Sweden’s asylum rethink reflects a wider European reality

by EUToday Correspondents

Sweden’s centre-right government has announced that asylum seekers will be required to live in designated reception centres while their claims are assessed.

State benefits will depend on cooperation with the system, and those refusing accommodation risk losing support or jeopardising their applications. The reform replaces the earlier arrangement, under which applicants could organise their own housing, often in private rentals or crowded urban districts.

At first glance the measure may appear a dramatic shift. In truth it represents the culmination of a decade-long reassessment that began after the migration surge of 2015, when Sweden received roughly 160,000 asylum seekers in a single year — an extraordinary number relative to its population. The experience forced Swedish policymakers to confront a practical question: how does a generous welfare state cope when administrative capacity is stretched beyond design?

The issues Sweden now seeks to address will be instantly recognisable across Europe. Integration difficulties, strained housing markets and labour market disruption have become recurring themes from Berlin to Brussels. Britain, too, has grappled with similar pressures — not least in debates about hotel accommodation for asylum seekers and the uneven distribution of arrivals across local communities.

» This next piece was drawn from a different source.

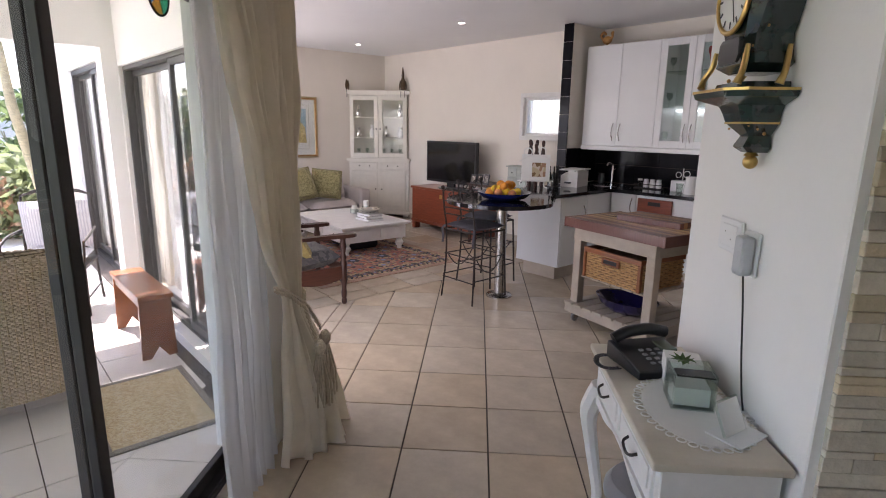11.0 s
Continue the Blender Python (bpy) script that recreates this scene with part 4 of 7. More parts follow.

What Sweden is acknowledging publicly is what many governments privately understand: migration policy does not operate in isolation. When large numbers arrive in a short period, the consequences ripple through education systems, welfare provision and employment. Labour markets can absorb newcomers over time, but only when language training, skills assessment and legal status are clear. Without structure, migrants risk being trapped between legality and informality, neither fully employed nor fully integrated.

More troubling still has been the connection, debated but politically unavoidable, between migration policy failures and organised crime. Sweden’s recent struggle with gang violence — including shootings and bomb attacks that shocked a country long associated with social stability — has profoundly shaped public opinion. Swedish authorities argue that social exclusion, concentrated neighbourhoods and criminal recruitment networks intersected in ways earlier policy did not anticipate.

Crucially, Sweden is not alone. France has long faced unrest in suburban estates where integration faltered. Germany continues to debate parallel societies in certain urban districts. The Netherlands and Belgium have confronted criminal networks operating in marginalised communities. Even the United Kingdom, geographically separated by sea, has experienced gang activity and knife crime debates intertwined with social fragmentation and integration challenges.

The reception-centre policy therefore reflects a broader European conclusion: asylum systems cannot function purely as legal procedures; they must also be social policies. Authorities believe housing applicants in structured accommodation allows language instruction, case processing and welfare support to operate in tandem rather than haphazardly.

Sweden’s migration minister has stressed that the centres are not prisons but administrative facilities. Applicants will be free to move, but required to remain registered and accessible to authorities. Rejected claimants must also regularly report to officials, making it harder to disappear into the shadow economy — another concern shared across the EU and the UK, where governments struggle to track those whose applications fail.

Supporters of the reform argue that the previous model produced unintended segregation. Allowing asylum seekers to settle independently often concentrated them in deprived districts where affordable housing existed but employment opportunities did not. In such environments, integration slowed, welfare dependence lengthened and criminal networks found easier recruits.

Critics worry about stigma and isolation. Yet the government’s argument is pragmatic rather than ideological: an asylum system loses legitimacy if citizens believe it cannot enforce its own rules. Across Europe, public confidence has become as important as humanitarian intention. Voters increasingly distinguish between controlled migration and uncontrolled migration — and their political responses follow accordingly.

This is the deeper significance of Sweden’s shift. For years, migration debates across Europe were framed as a contest between compassion and restriction. Sweden is attempting a different formulation: that credible control may actually be a precondition for public support of asylum.

Britain’s experience reinforces the point. Political disputes over Channel crossings and temporary accommodation have demonstrated how quickly migration can dominate domestic politics when administrative systems appear overwhelmed. Similar dynamics can be seen in Germany’s regional elections and France’s national campaigns.

Sweden is therefore less an outlier than a bellwether. The country once regarded as Europe’s most permissive migration regime is aligning itself with a growing continental consensus — that humanitarian protection must be organised if it is to endure.

Applications to Sweden have already fallen dramatically over the past decade. The government hopes that clearer procedures, predictable accommodation and enforceable decisions will stabilise the system further, while still maintaining protection for those genuinely fleeing persecution.

Whether the reform succeeds will depend on implementation. Reception centres must provide legal assistance, education and humane living conditions. If they become warehouses, the policy will fail; if they function as transition spaces, they may strengthen both integration and public trust.

The broader lesson extends beyond Sweden. Across the EU and in the United Kingdom, governments are wrestling with the same dilemma: how to reconcile moral obligation with administrative reality. Sweden’s answer is not withdrawal but structure.

In that sense, the country is not retreating from its humanitarian tradition. It is attempting to secure it — by ensuring the system works well enough that citizens continue to support it.